OCTOBER 06 it read in the upper right-hand corner. TUESDAY it said in the lower right.

I stared at it for a good 20, 30 seconds. I tried to remember what day it was on my own, thinking back to the schedule of the Mets-Dodgers National League Division Series. Didn't they play on Wednesday and Thursday? I thought. Today's Friday, isn't it? Finally, I picked up the calendar to flip the page, thinking I'd somehow neglected to turn it in three days, even though I was sure I had last night -- actually, 4:30 a.m. today -- before heading home. "Saturday," it said. Phew.

But here I am, hoping for a smooth, even quick night at the office. The walk down 15th Street was strange in the twilight, the flag atop the building spotlighted as I'd remembered it back in February when I first came here.

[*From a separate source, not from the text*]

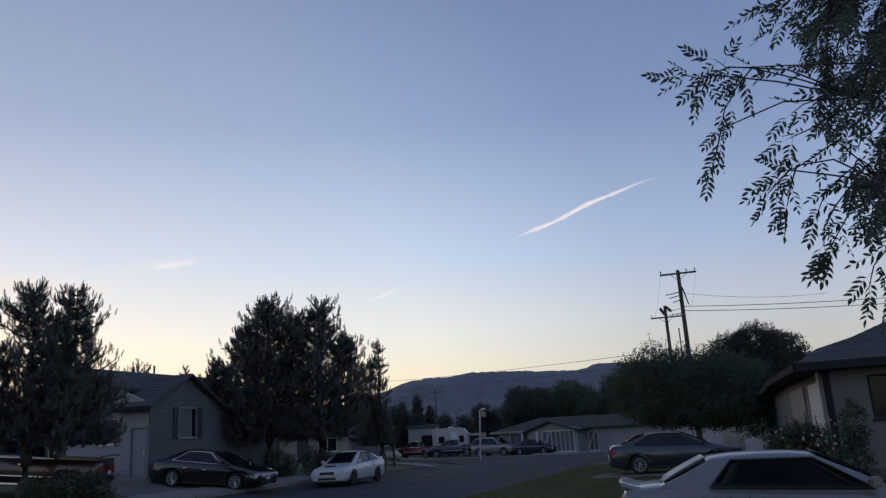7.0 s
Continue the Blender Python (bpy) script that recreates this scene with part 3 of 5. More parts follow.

Earlier, on the bus, we'd waited on the ramp into Port Authority because of the usual evening congestion and I gazed out the window at 9th Avenue below us, the river of red tail lights seeming brighter, clearer crisper on this cold autumn evening.

Walking to work in the winter won't be as fun as it has been this summer -- even on those stupidly hot days -- because of the decrease in gawkers. It's guaranteed in New York that if you're walking behind a good-looking woman, at least two-thirds of the men who pass you heading the other way will check her out. you can spot them as they approach, casting sideways glances without her noticing. If you're far enough behind her, you can catch them getting a look at her from behind, too.

And I won't see the pair of commuters -- car-poolers, or, more accurately, bike-poolers -- that I saw yesterday on 9th Avenue. As I stood on the corner waiting to cross, a gray-haired man in a suit rode his bike down the middle of the avenue, his backpack wrapped around the front, between his arms and the handlebars.

Only, it wasn't a backpack. It was a harness, a harness holding a dachsund, a dachsund staring intently ahead, enjoying the wind in his face, his front paws dangling from the openings in the harness.

That's a sight that will bring a smile every time.